Hidden SSID could be useful for some of our users, but it could also associate with issues underwater. We hope this article would help users to break few myths, and understand the potential risk of Hidden SSID.
- SSID: Service Set Identifier.
- FILS: Fast Initial Link Set-up.
- RNR: reduced neighbor report.
- PSC: Preferred Scanning Channel.
Hidden SSID is Not help to secure your Wi-Fi Network
When we mention SSID, we’re talking about a name to identify your network from Wi-Fi list. And What Hidden SSID trying to do is: keep your SSID from seeing in the visible Wi-Fi list. It’s not even a password. A hidden name is NO WAY to enhance your Wi-Fi security. But if you’re living in a crowded area and having trouble with too many people attempting to connect to your Wi-Fi resource, and your router has to waste part of the performance to reject these requests all the time, Hidden SSID might be ideal for you to avoid such kind of troubles.
Hidden SSID causes potential connection problems, not stabilize it
Stable and quality connection could also be the reasons why people set up a Hidden SSID, especially when you combine it with preferred Wi-Fi. But what actually happens here is: it varies by Platform/Driver. Windows would attempt to connect to other network rather than Hidden SSID with first priority – even if you configured an auto-connect. Platforms like Android and iOS could have diverse driver to define their action. The device would waste time to disconnect and reconnect to a proper option. And if you have multiple APs in the environment, your device will still send probe requests when it’s already connected with one of AP. Hidden SSID guarantees nothing of the connectivity, but security risk.
Hidden SSID somehow makes your Wi-Fi TARGET
Hidden SSID is just not visible, but doesn’t mean it is invisible. Once the device connects to the Hidden SSID, it will keep broadcasting unsolicited Probe-Request to AP/Router around, basically leaking your SSID EVERYWHERE (until it is unable to broadcast). For potential hackers, a secret SSID might be much valuable to crack at some point, not to mention the sniffing tools on the internet can easily find your Hidden SSID.
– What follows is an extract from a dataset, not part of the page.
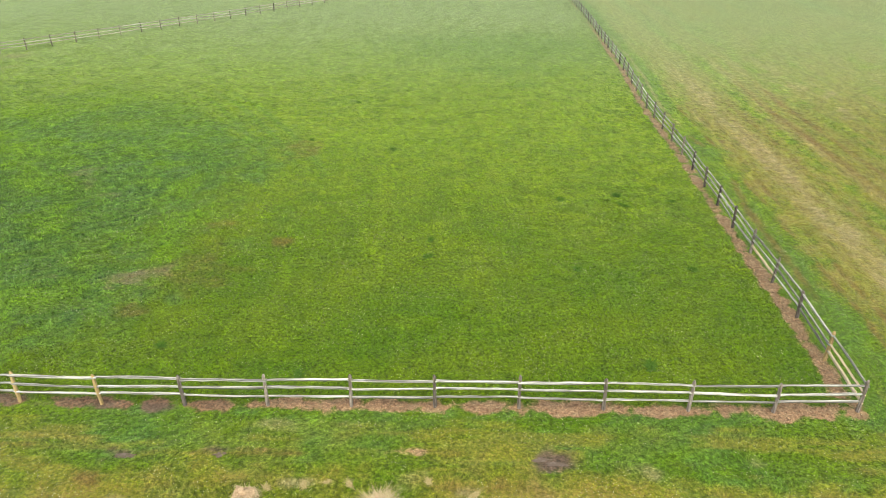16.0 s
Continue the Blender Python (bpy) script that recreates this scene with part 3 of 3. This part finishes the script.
# ---- the rail fences ----
def rail_mesh(seed, mat):
    """A split rail one metre long along x, hewn thin at both ends."""
    r = random.Random(seed)
    bm = bmesh.new()
    rings = []
    tw = r.uniform(-0.5, 0.5)
    sect = [(math.cos(a) * r.uniform(0.8, 1.15), math.sin(a) * r.uniform(0.8, 1.15)) for a in (0.3, 1.5, 2.6, 3.7, 5.1)]
    bow, sag = r.uniform(-0.03, 0.03), r.uniform(-0.03, 0.015)
    for i, u in enumerate((0, 0.06, 0.18, 0.31, 0.44, 0.58, 0.7, 0.83, 0.94, 1)):
        k = 0.55 if i in (0, 9) else r.uniform(0.86, 1.14)
        a = tw * u
        dy, dz = bow * math.sin(math.pi * u) + r.uniform(-0.009, 0.009), sag * math.sin(math.pi * u) + r.uniform(-0.011, 0.011)
        ring = []
        for sy, sz in sect:
            py, pz = sy * 0.042 * k, sz * 0.053 * k * r.uniform(0.93, 1.07)
            ring.append(bm.verts.new((u, dy + py * math.cos(a) - pz * math.sin(a), dz + py * math.sin(a) + pz * math.cos(a))))
        rings.append(ring)
    for a, b in zip(rings, rings[1:]):
        for i in range(5):
            bm.faces.new((a[i], a[(i + 1) % 5], b[(i + 1) % 5], b[i]))
    bm.faces.new(rings[0][::-1]), bm.faces.new(rings[-1])
    bmesh.ops.recalc_face_normals(bm, faces=bm.faces)
    me = bpy.data.meshes.new("rail")
    bm.to_mesh(me)
    bm.free()
    me.materials.append(mat)
    return me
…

You're wasting a 6GHz band.
To access 2.4GHz and 5GHz band, the easy way is sending probe request from your device to every channel and APs, checking probe responds to see which is qualify. In 6GHz, the probing now can only be realized on the 20MHz channels, scanning 59 channels of 20MHz is not an efficient way, let’s just say. Although mechanisms like FILS frame, unsolicited probe responses, RNR, PSC might sort of create a short cut to solve the problem, but it’s still limited by AP, region and law. Or you’re using a tri-band AP with PSC. That could be another saying. So, if you’re demanding high performance and faster data rate for 6GHz band, why bother to set up Hidden SSID and take risk to slow it up?
Hidden SSID complicated everything.
Setting up SSID itself could be very tricky.And if you’re going to join a new device, that’s another tricky part. You have to find your Hidden SSID and connect to it each by each, plus it influences your connectivity, and increases potential security risks, wastes power from both of device and AP to do an auto-probing, and reduces the efficiency.